Chronique

La fourchette court plus vite que nous

C’est le printemps et je vous connais, vous voulez vous remettre en forme. Ah, l’expression « se remettre en forme », han ? Joli code pour « perdre du poids », n’essayez pas de m’en passer une vite…

Sauf que le sport ne fait pas perdre de poids. Cessez de courir chaque soir de ce joli printemps si vous le faites un peu pour être sexy dans votre Speedo jaune, le 1er juillet, à la plage d’Oka.

Avez-vous avalé votre Gatorade de travers ?

Permettez que je répète : l’activité physique ne fait pas perdre de poids.

Ce n’est pas moi qui le dis. C’est la science qui le démontre.

Au début du mois, Yoni Freedhoff, professeur adjoint à la faculté de médecine de l’Université d’Ottawa, a expliqué de façon magistrale la science de la perte de poids aux membres d’une association canadienne d’éducateurs physiques, à grand renfort d’études scientifiques et de méta-analyses (dont une qui a survolé 98 études).

Freedhoff a notamment cité une étude qui a suivi deux cohortes d’hommes pendant 20 ans pour mesurer les effets du sport sur le tour de taille.

« Et ceux qui ont rapporté faire du sport cinq heures par semaine en moyenne – ce qui est beaucoup – ont pris du poids sur ces 20 années, mais 5,7 livres de moins que ceux qui en faisaient seulement 90 minutes par semaine… »

Traduction : ces super sportifs ont pris 4,5 onces de moins par année que ceux qui, pépères, faisaient beaucoup moins de sport qu’eux. « Il n’y a simplement pas de façon réaliste, dit le chercheur, de prescrire de l’exercice en vue d’empêcher les gens de prendre du poids. Et encore moins d’en perdre. »

C’est contre-intuitif, je sais.
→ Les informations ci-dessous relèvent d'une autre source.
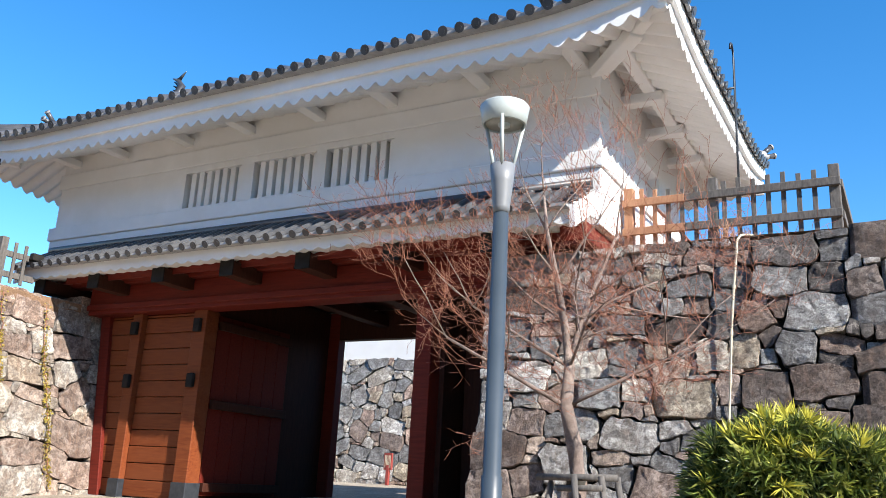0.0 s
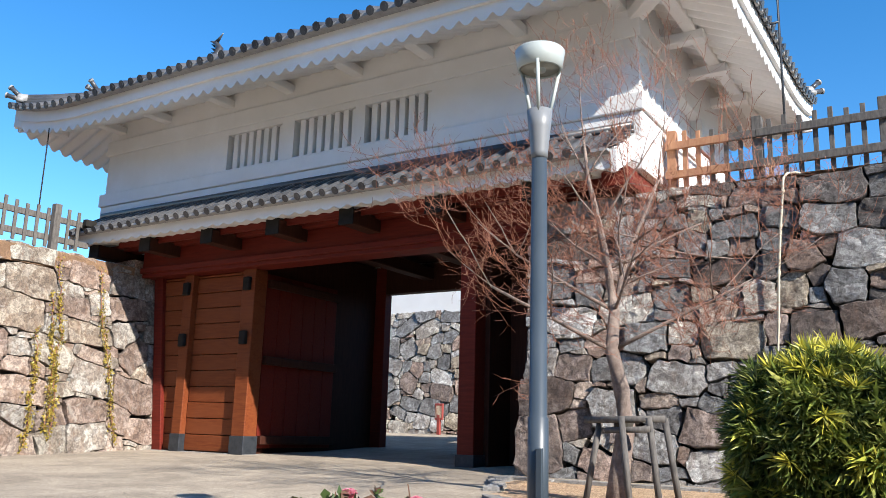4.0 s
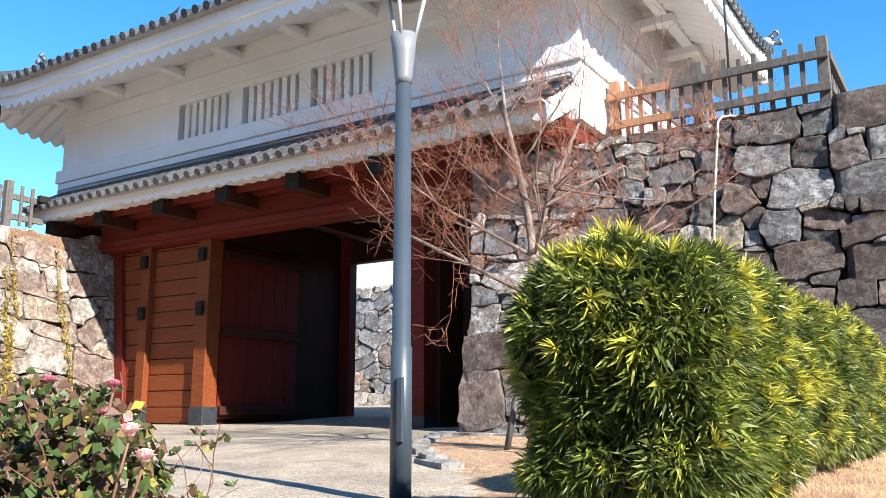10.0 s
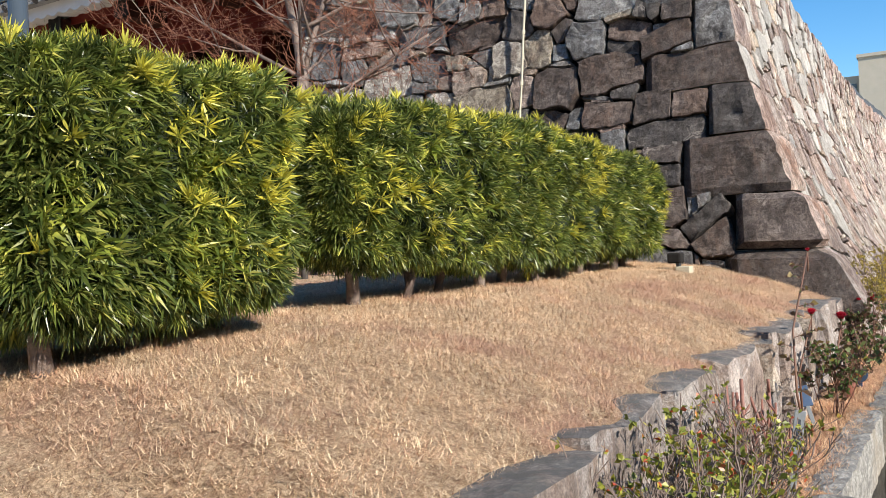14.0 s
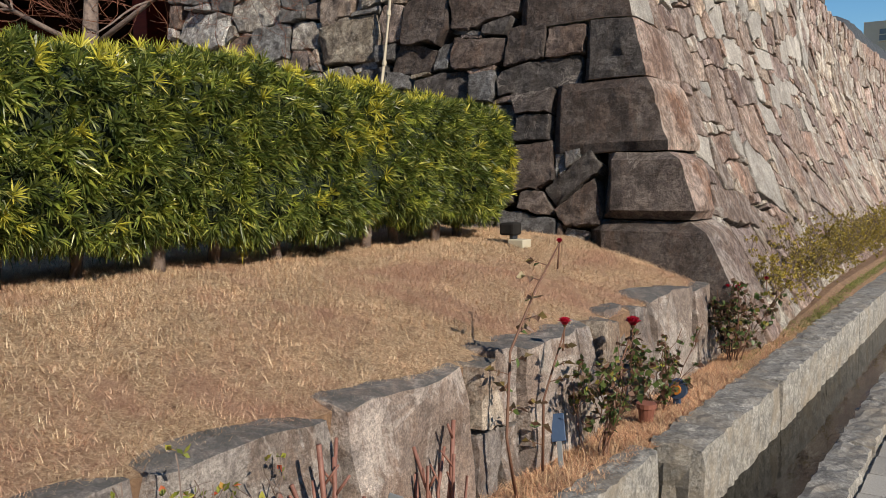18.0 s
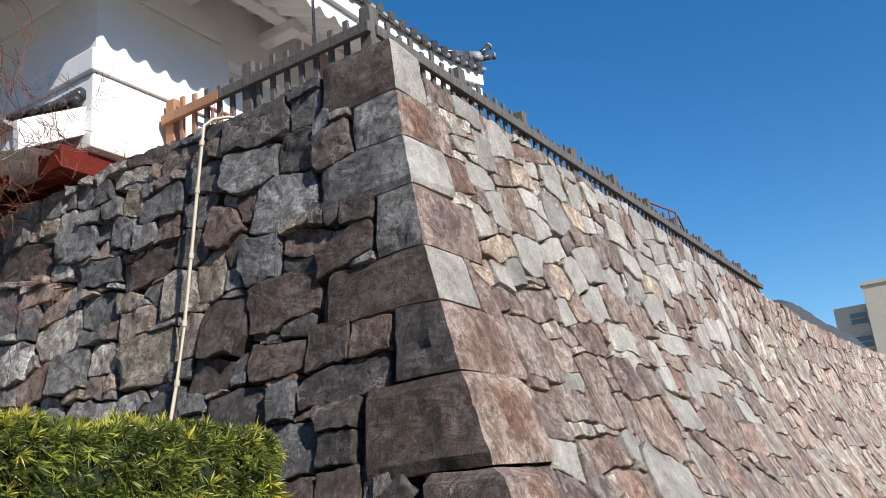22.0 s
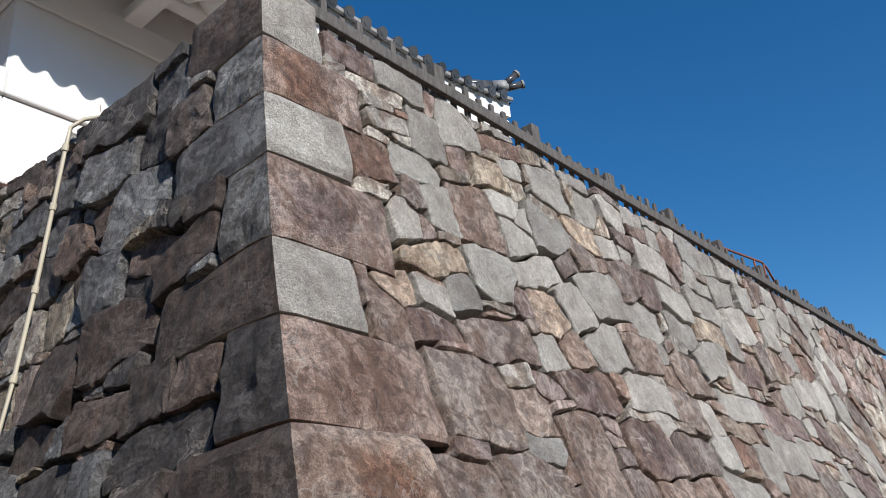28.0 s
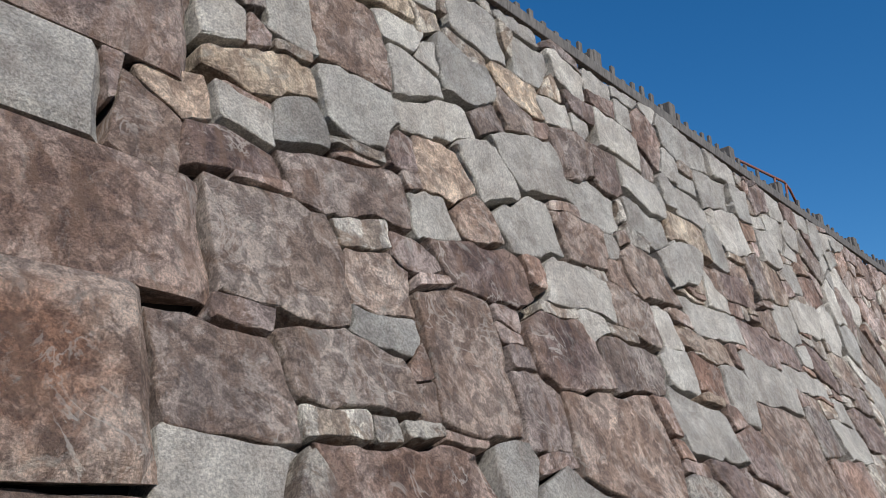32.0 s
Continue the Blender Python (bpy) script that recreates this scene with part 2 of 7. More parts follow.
# brown and dark front stone: weathering, with grazing shade also put into the colour
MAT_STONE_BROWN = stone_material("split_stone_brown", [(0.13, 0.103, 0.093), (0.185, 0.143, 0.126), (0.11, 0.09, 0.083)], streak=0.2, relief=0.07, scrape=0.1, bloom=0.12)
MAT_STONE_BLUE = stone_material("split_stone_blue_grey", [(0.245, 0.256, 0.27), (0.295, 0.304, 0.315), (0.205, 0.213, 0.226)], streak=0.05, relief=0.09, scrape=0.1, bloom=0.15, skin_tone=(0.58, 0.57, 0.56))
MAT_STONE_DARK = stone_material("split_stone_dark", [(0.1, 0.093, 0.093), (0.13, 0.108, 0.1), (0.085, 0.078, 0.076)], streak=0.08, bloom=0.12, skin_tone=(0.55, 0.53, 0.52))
LEFT = [(0.368, 0.328, 0.276), (0.287, 0.23, 0.201), (0.391, 0.374, 0.333), (0.322, 0.265, 0.23), (0.356, 0.345, 0.322)]
MAT_STONE_L = stone_material("squared_tan_stone", LEFT, streak=0.35, dark=0.3, scrape=0.15)
MAT_STONE_LJ = stone_material("squared_tan_stone_far", LEFT, joined=True, streak=0.35, dark=0.3, scrape=0.15)
MAT_JOINT = grain_material("joint_earth", (0.02, 0.017, 0.015), (0.045, 0.038, 0.032), 14.0, 0.95)
MAT_PLASTER = grain_material("white_plaster", (0.76, 0.76, 0.75), (0.82, 0.82, 0.81), 2.5, 0.75, 0.12, 0.004, stain=(0.7, 0.69, 0.66))
MAT_TILE = grain_material("roof_tile", (0.026, 0.028, 0.033), (0.06, 0.063, 0.07), 9.0, 0.32, 0.15, 0.004, stain=(0.1, 0.1, 0.102))
MAT_WOOD_RED = grain_material("red_brown_timber", (0.09, 0.01, 0.006), (0.155, 0.019, 0.01), 9.0, 0.6, 0.25, 0.004, stretch=(0.25, 3, 3))
MAT_WOOD_OLD = grain_material("weathered_timber", (0.055, 0.05, 0.046), (0.15, 0.137, 0.124), 14.0, 0.85, 0.3, 0.004, stretch=(2, 2, 0.5))
def turf_material():
    m, nt, bs = material("dry_turf")
    v = world_coords(nt)
    col = ramp(nt, noise_tex(nt, v, 42.0, 9.0, 0.82, 1.5), [(0.36, (0.15, 0.078, 0.045)), (0.48, (0.52, 0.34, 0.205)), (0.6, (0.88, 0.68, 0.46))])
    col = mix(nt, 1.0, col, ramp(nt, noise_tex(nt, v, 9.0, 6.0, 0.7, 0.6), [(0.35, (0.72, 0.7, 0.68)), (0.65, (1.15, 1.15, 1.12))]), "MULTIPLY")
    col = mix(nt, ramp(nt, noise_tex(nt, v, 1.1, 6.0, 0.7, 0.6), [(0.5, (0, 0, 0)), (0.64, (0.6,) * 3)]), col, (0.48, 0.26, 0.18))
    nt.links.new(col, bs.inputs["Base Color"])
    bs.inputs["Roughness"].default_value = 0.95
    bump(nt, bs, noise_tex(nt, v, 60.0, 8.0, 0.8, 1.0), 1.0, 0.04)
    return m


MAT_GRASS = turf_material()
def aggregate_material():
    """Exposed aggregate: pebbles in pale mortar, worn and stained in patches."""
    m, nt, bs = material("exposed_aggregate")
    v = world_coords(nt)
    vo = nt.nodes.new("ShaderNodeTexVoronoi")
    vo.inputs["Scale"].default_value = 70.0
    nt.links.new(v, vo.inputs["Vector"])
    col = ramp(nt, vo.outputs["Distance"], [(0.1, (0.32, 0.268, 0.21)), (0.45, (0.44, 0.38, 0.3)), (0.75, (0.2, 0.168, 0.136))])
    col = mix(nt, 1.0, col, ramp(nt, noise_tex(nt, v, 30.0, 6.0, 0.75), [(0.35, (0.7, 0.69, 0.67)), (0.65, (1.28, 1.27, 1.25))]), "MULTIPLY")
    col = mix(nt, 1.0, col, ramp(nt, noise_tex(nt, v, 1.3, 7.0, 0.7, 0.5), [(0.38, (0.74, 0.73, 0.72)), (0.62, (1.16, 1.15, 1.13))]), "MULTIPLY")
    nt.links.new(col, bs.inputs["Base Color"])
    bs.inputs["Roughness"].default_value = 0.88
    bump(nt, bs, vo.outputs["Distance"], 0.8, -0.006)
    return m


MAT_PAVE = aggregate_material()
MAT_GRANITE = grain_material("granite", (0.14, 0.138, 0.13), (0.5, 0.48, 0.45), 38.0, 0.85, 0.9, 0.02, stain=(0.19, 0.18, 0.165), detail=9.0)
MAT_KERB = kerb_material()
MAT_POLE = grain_material("grey_blue_paint", (0.04, 0.055, 0.07), (0.052, 0.068, 0.085), 3.0, 0.4, 0.05, 0.002)
MAT_BARK = grain_material("bark", (0.16, 0.118, 0.1), (0.36, 0.285, 0.24), 24.0, 0.9, 0.8, 0.02, stain=(0.16, 0.115, 0.095))

MAT_SOIL = grain_material("bed_soil_litter", (0.13, 0.075, 0.045), (0.4, 0.25, 0.15), 30.0, 0.95, 0.8, 0.03, stain=(0.2, 0.12, 0.07))
MAT_MUD = grain_material("canal_bed", (0.025, 0.022, 0.018), (0.05, 0.045, 0.035), 12.0, 0.9)


def water_material():
    m, nt, bs = material("canal_water")
    bs.inputs["Base Color"].default_value = (0.008, 0.008, 0.006, 1)
    bs.inputs["Roughness"].default_value = 0.06
    bs.inputs["IOR"].default_value = 1.25
    bump(nt, bs, noise_tex(nt, world_coords(nt, (1, 0.4, 1)), 14.0, 2.0), 0.12, 0.01)
    return m


MAT_WATER = water_material()

# red timber under the floor and in the passage, shade put into its colour
MAT_WOOD_SHADED = grain_material("shaded_red_timber", (0.035, 0.01, 0.006), (0.06, 0.02, 0.011), 9.0, 0.65, 0.25, 0.004, stretch=(3, 3, 0.3))
MAT_WOOD_ORANGE = grain_material("orange_brown_timber", (0.12, 0.026, 0.009), (0.21, 0.058, 0.018), 7.0, 0.55, 0.25, 0.004, stain=(0.18, 0.05, 0.018), stretch=(0.35, 2.5, 4))
for _m in (MAT_WOOD_RED, MAT_WOOD_SHADED, MAT_WOOD_ORANGE):
    _m.node_tree.nodes["Principled BSDF"].inputs["Specular IOR Level"].default_value = 0.2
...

Il n’y a qu’une façon réaliste de perdre du poids, dit Freedhoff en citant les études scientifiques menées partout en Occident : en mangeant moins, en mangeant mieux.

Faisant apparaître sur l’écran géant de sa présentation une fourchette étendue sur l’asphalte, le médecin a lancé cette boutade : « Nous ne pouvons pas courir plus vite que ces fourchettes. Oui, ces fourchettes courent très, très vite… »

Ne cessez pas de courir, ne cessez pas de pédaler, ne cessez pas de patiner. Le sport est pourtant le meilleur médicament au monde, dit Yoni Freedhoff, un médicament qui combat les maladies du cœur, le diabète, sans parler de ses effets formidables sur l’humeur, la zénitude et la concentration… Ce n’est simplement pas un médicament pour perdre du poids. Et entretenir ce mythe a un effet pervers : décourager ceux qui se lancent dans le sport en espérant porter du 32.

Pour perdre une livre, il faut brûler 3500 calories. On brûle 3500 calories dans un marathon de 42 kilomètres. Faites le calcul. C’est en contrôlant ce qui entre dans nos bouches qu’on perd du poids.

Une des expressions les plus cinglées de ce marketing qui veut nous convaincre que bouger, c’est ce qu’il faut pour fondre : les boissons énergétiques. Une bouteille de Gatorade compte 90 calories. L’eau du robinet ? Zéro calorie.

En cela, le malentendu sur le sport brûleur de graisses est finement entretenu par l’industrie agroalimentaire. Par Coke qui commandite des courses pour enfants, par le lobby du lait qui fait croire aux athlètes du dimanche que le lait au chocolat est incontournable après le gym, par Hershey qui commandite des activités d’Athlétisme Canada. La liste est interminable et vit très bien avec les paradoxes, comme l’olympien Alexandre Despaties qui nous dit de manger des Big Macs depuis 1999.

Ainsi, Indra Nooyi, PDG de Pepsico, peut dire ceci, sans rire : « Il va sans dire que le mode de vie sédentaire a causé cette épidémie d’obésité. »

Rigoureusement faux : on bougeait autant en 1980 qu’en 2005, explique Yoni Freedhoff, études à l’appui (contre-intuitif, encore une fois !). Ce qui a changé, c’est que nous mangeons plus, et nous mangeons plus de sucre, notamment. Les pushers de sucre comme Mme Nooyi ne vous diront pas cela, ils vous diront de courir plus si vous voulez brûler les calories de leurs Doritos, et idéalement de courir en buvant du Gatorade…

Si vous pensiez que faire du sport fait maigrir, rassurez-vous, vous n’êtes pas nono. Vous vivez simplement dans un monde où le discours de la science est enterré par les beuglements du marketing.